A richly illustrated, taxonomic natural history volume cataloging numerous Australian bird species through detailed descriptions and plates. It combines morphological notes on plumage and variation with field observations of behavior, vocalizations, diet, nesting, eggs, and habitat preferences, and records geographic distribution across mainland regions, islands, and Tasmania. The author synthesizes specimen-based taxonomy with reports from collectors, distinguishes closely related forms, and documents occurrence and abundance, providing practical information on localities and natural history useful to both scientific readers and informed amateurs.

EÖPSALTRIA LEUCOGASTER, Gould.
White-bellied Robin.

Eöpsaltria leucogaster, Gould in Proc. of Zool. Soc., February 24, 1846.

The White-bellied Robin is a native of Western Australia, but is only to be met with in the hilly portions of the country. Mr. Gilbert states that the first specimen he procured was killed on the Darling range, near the gorge of the River Murray, at an elevation of about seven or eight hundred feet, and that he afterwards met with it on the southern extremity of the same range, between Vasse and Augusta, but that he never observed it on the lower grounds between the mountain range and the coast. Like the other species of the genus, it was constantly seen clinging to the bark of large upright trees, or straight and small stems, in search of its insect food. It is extremely quiet and secluded in its habits, is almost exclusively confined to the neighbourhood of small mountain streams, where scarcely any other sound is heard than the rippling and gurgling of the water over the rocks, and on the slightest approach it immediately secretes itself among the thick scrub or brushwood. Its song very closely resembles that of the Petroicæ.

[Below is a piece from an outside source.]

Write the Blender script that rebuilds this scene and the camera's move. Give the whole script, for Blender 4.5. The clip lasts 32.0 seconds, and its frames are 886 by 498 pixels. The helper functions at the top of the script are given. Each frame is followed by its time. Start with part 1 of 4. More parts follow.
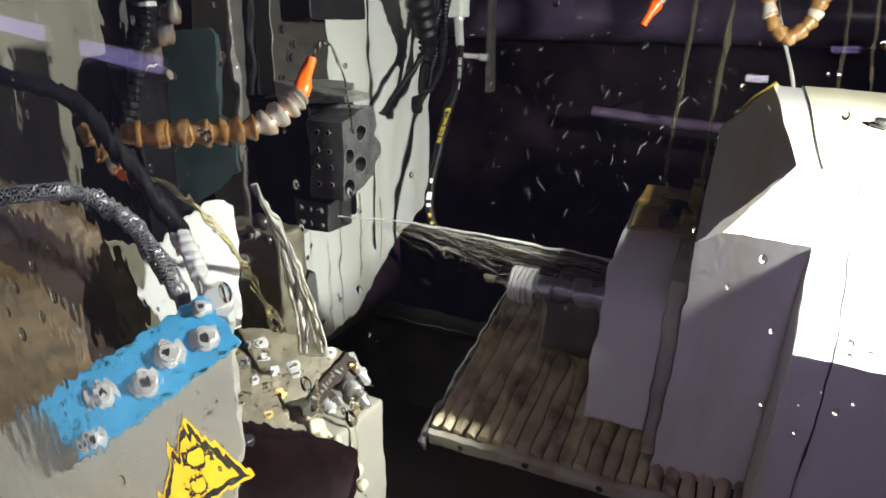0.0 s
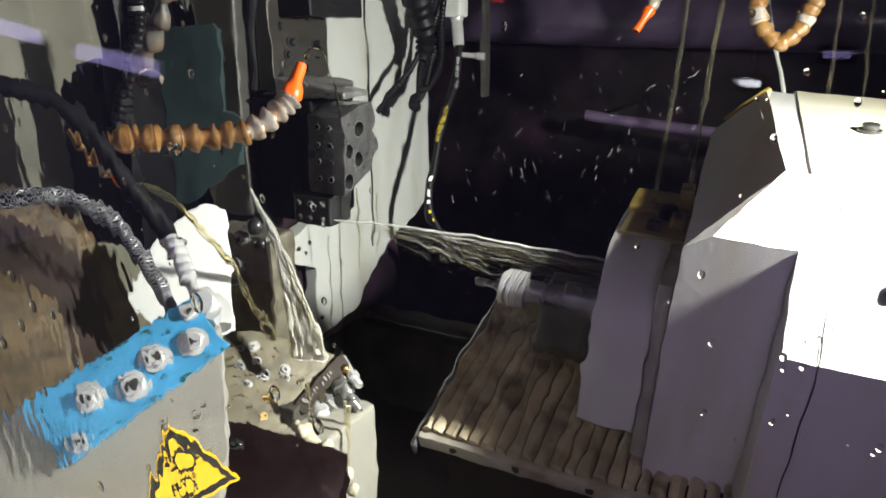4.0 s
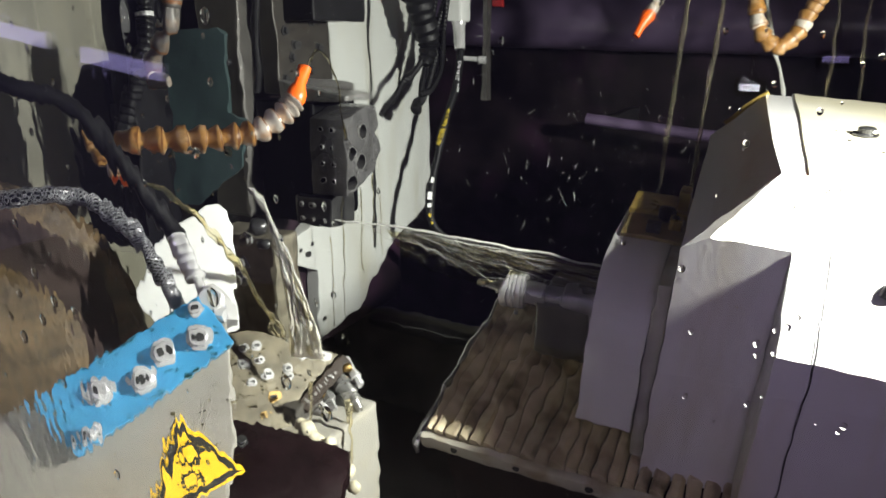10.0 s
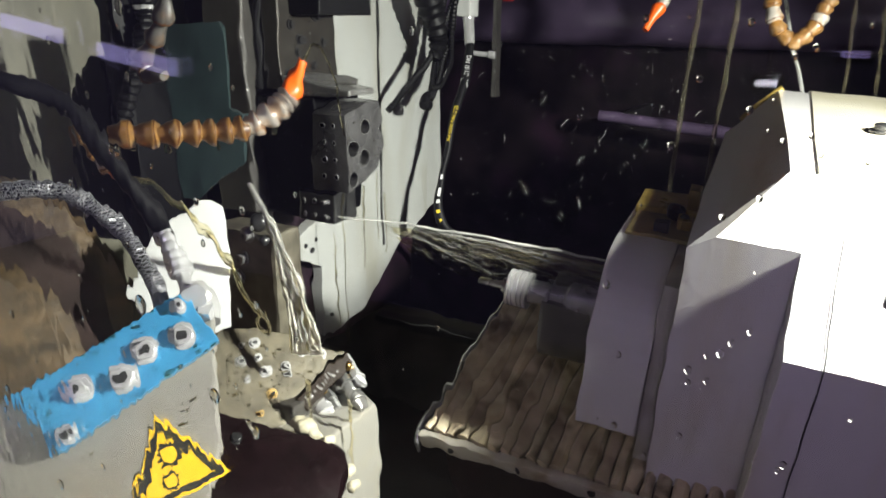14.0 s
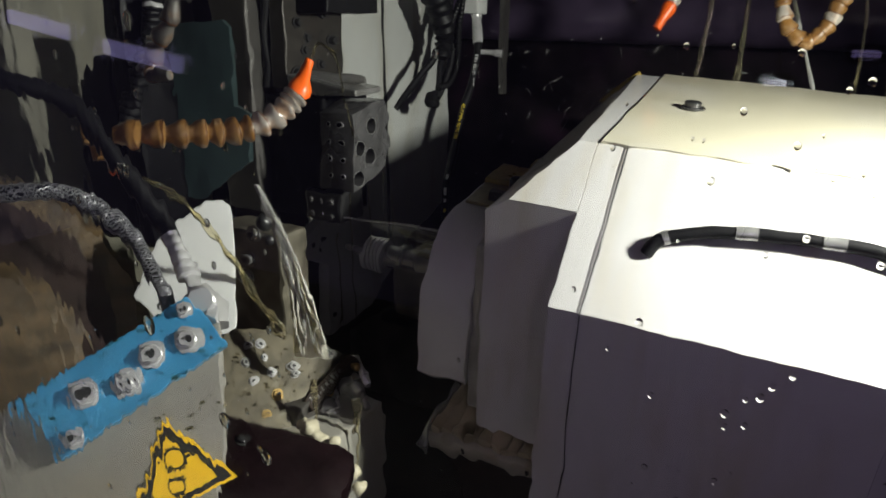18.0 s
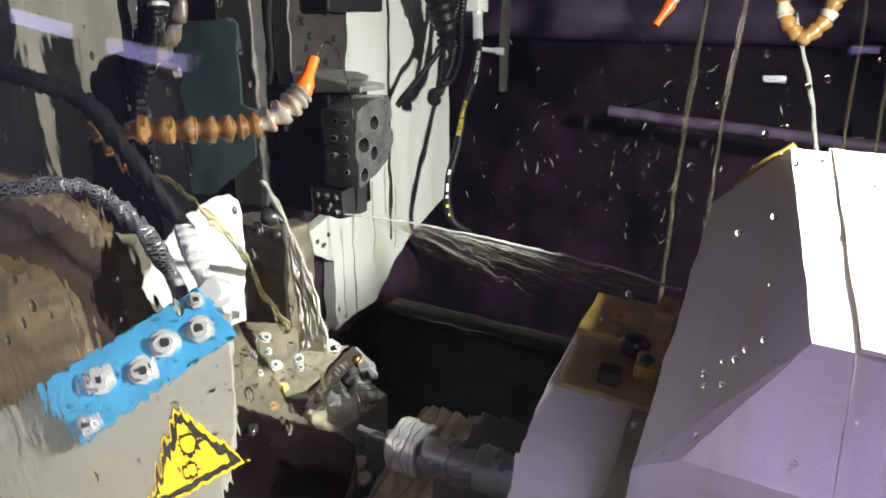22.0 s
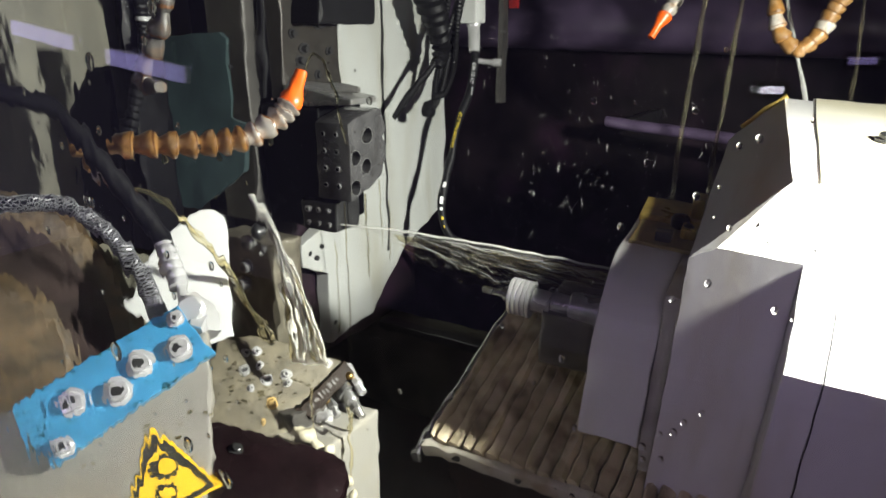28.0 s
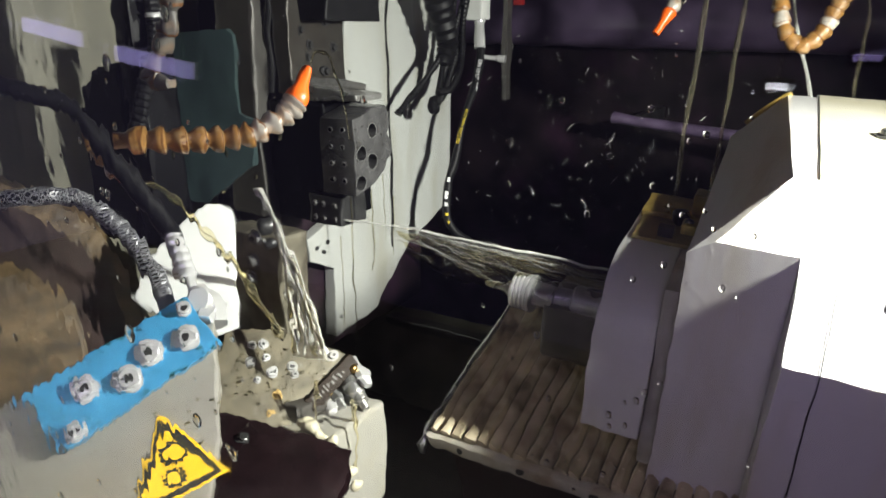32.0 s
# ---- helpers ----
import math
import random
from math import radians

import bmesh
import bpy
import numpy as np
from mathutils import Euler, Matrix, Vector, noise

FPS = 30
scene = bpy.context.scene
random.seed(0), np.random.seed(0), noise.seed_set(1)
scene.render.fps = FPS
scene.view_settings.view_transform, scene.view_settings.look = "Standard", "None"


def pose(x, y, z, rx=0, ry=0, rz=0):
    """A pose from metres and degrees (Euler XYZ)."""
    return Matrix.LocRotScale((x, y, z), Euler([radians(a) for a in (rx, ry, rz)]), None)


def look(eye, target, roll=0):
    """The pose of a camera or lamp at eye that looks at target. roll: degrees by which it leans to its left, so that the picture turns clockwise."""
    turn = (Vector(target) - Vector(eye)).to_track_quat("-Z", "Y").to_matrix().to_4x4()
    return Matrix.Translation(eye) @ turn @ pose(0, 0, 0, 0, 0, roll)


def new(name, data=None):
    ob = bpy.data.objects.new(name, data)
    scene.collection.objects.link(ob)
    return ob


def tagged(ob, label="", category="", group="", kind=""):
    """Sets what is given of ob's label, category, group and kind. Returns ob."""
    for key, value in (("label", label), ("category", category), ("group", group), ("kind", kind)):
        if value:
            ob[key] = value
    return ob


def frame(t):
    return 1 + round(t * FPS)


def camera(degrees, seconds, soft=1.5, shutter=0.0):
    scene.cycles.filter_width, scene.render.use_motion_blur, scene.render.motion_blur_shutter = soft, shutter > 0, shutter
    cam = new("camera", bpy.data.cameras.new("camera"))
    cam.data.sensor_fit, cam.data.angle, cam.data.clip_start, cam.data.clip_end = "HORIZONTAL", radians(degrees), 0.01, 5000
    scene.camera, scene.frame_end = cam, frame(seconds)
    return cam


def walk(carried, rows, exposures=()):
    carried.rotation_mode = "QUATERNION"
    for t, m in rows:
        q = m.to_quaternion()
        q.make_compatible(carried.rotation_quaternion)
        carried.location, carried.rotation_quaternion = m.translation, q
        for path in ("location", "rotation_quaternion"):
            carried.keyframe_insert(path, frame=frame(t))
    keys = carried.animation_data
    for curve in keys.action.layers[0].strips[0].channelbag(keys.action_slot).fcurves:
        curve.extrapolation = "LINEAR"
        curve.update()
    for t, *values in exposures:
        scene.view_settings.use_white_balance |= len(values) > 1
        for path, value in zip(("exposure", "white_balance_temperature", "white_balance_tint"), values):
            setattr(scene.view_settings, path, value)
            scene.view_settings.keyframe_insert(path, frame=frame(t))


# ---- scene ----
cam = camera(66, 32.0, soft=1.6)


def gaze(x, y, z, yaw, pitch, roll):
    """A camera pose: yaw from +y towards -x, pitch above the horizon, roll, in degrees."""
    return pose(x, y, z, 90 + pitch, 0, yaw) @ pose(0, 0, 0, 0, 0, roll)


PATH = [
    (0, (-0.0112, -0.0009, 1.4995, 28.333, -18.440, -0.034)),
    (1, (-0.0032, -0.0003, 1.5057, 28.267, -18.593, 0.305)),
    (2, (-0.0009, 0.0005, 1.5056, 28.514, -18.492, 0.374)),
    (3, (-0.0001, 0.0039, 1.5066, 28.530, -18.661, 0.242)),
    (3.5, (-0.0003, 0.0025, 1.5023, 28.362, -18.407, 0.141)),
    (5.5, (0.0000, -0.0034, 1.5013, 27.993, -17.972, -0.019)),
    (6, (-0.0000, -0.0001, 1.5000, 28.000, -18.000, -0.000)),
    (7, (-0.0018, 0.0001, 1.4985, 28.016, -18.017, 0.050)),
    (8, (0.0002, -0.0022, 1.5008, 28.088, -17.953, 0.093)),
    (9, (0.0029, -0.0057, 1.5015, 28.176, -17.947, 0.102)),
    (10, (0.0058, -0.0114, 1.5015, 28.294, -17.827, 0.155)),
    (11, (0.0081, -0.0099, 1.5021, 28.450, -17.639, 0.152)),
    (12, (0.0113, -0.0006, 1.4985, 28.612, -17.748, 0.057)),
    (12.5, (0.0181, 0.0084, 1.5000, 28.796, -18.062, 0.084)),
    (13, (0.0175, 0.0110, 1.4992, 28.958, -18.242, 0.037)),
    (14, (0.0204, 0.0141, 1.4983, 29.910, -18.124, 0.131)),
    (14.5, (0.0204, 0.0135, 1.4979, 30.307, -18.109, 0.143)),
    (16.5, (0.0143, 0.0225, 1.5036, 30.873, -18.849, 0.321)),
    (17, (0.0149, 0.0233, 1.5034, 30.852, -18.745, 0.394)),
    (18, (0.0127, 0.0195, 1.5017, 30.305, -18.402, 0.253)),
    (19, (0.0137, 0.0200, 1.4989, 30.327, -18.249, 0.023)),
    (20, (0.0163, 0.0166, 1.4990, 30.342, -18.087, 0.084)),
    (21, (0.0181, 0.0125, 1.4995, 30.261, -18.149, 0.115)),
    (22, (0.0194, 0.0039, 1.5014, 30.434, -18.572, 0.044)),
    (23, (0.0202, -0.0006, 1.4995, 30.022, -18.447, 0.137)),
    (24, (0.0186, 0.0067, 1.5007, 29.994, -18.131, 0.060)),
    (25, (0.0178, 0.0191, 1.4989, 30.199, -17.893, 0.084)),
    (25.5, (0.0197, 0.0202, 1.4974, 30.446, -17.675, 0.064)),
    (27.5, (0.0234, 0.0246, 1.5049, 30.689, -17.802, -0.022)),
    (28, (0.0277, 0.0237, 1.5058, 30.698, -17.823, -0.059)),
    (28.5, (0.0251, 0.0203, 1.5095, 30.478, -18.054, -0.046)),
    (29, (0.0256, 0.0176, 1.5101, 30.412, -18.149, -0.087)),
    (30, (0.0325, 0.0100, 1.5004, 30.532, -17.947, -0.098)),
    (31, (0.0388, 0.0112, 1.5023, 30.720, -18.048, -0.207)),
    (32, (0.0390, 0.0141, 1.5059, 31.305, -18.079, -0.059)),
]
walk(cam, [(t, gaze(*p)) for t, p in PATH], [(0, 0.1), (14.6, 0.1), (16.0, -1.0), (18.2, -1.0), (19.0, -0.25), (19.7, 0.1), (20.8, 0.1), (21.8, 0.45), (22.6, 0.45), (24.2, 0.28), (25.4, 0.1), (32, 0.1)])

# ---- world and light ----
world = bpy.data.worlds.new("workshop")
scene.world = world
world.use_nodes = True
world.node_tree.nodes["Background"].inputs[0].default_value = (0.50, 0.42, 0.80, 1)
world.node_tree.nodes["Background"].inputs[1].default_value = 0.07


def area_lamp(name, m, power, sx, sy, colour):
    data = bpy.data.lights.new(name, "AREA")
    data.shape, data.size, data.size_y = "RECTANGLE", sx, sy
    data.energy, data.color = power, colour
    ob = new(name, data)
    ob.matrix_world = m
    return ob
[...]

Immediately before the eye a small triangular-shaped spot of black; above the eye a faint line of greyish white; crown of the head, all the upper surface, wings and tail dark slate-grey; the lateral tail-feathers largely tipped with white on their inner webs; all the under surface white; irides dark brown; bill and feet black.

The Plate represents the bird of the natural size, on one of the beautiful and rare plants of Western Australia, a species of Anigozanthus, the distinctive appellation of which I have not been able to ascertain.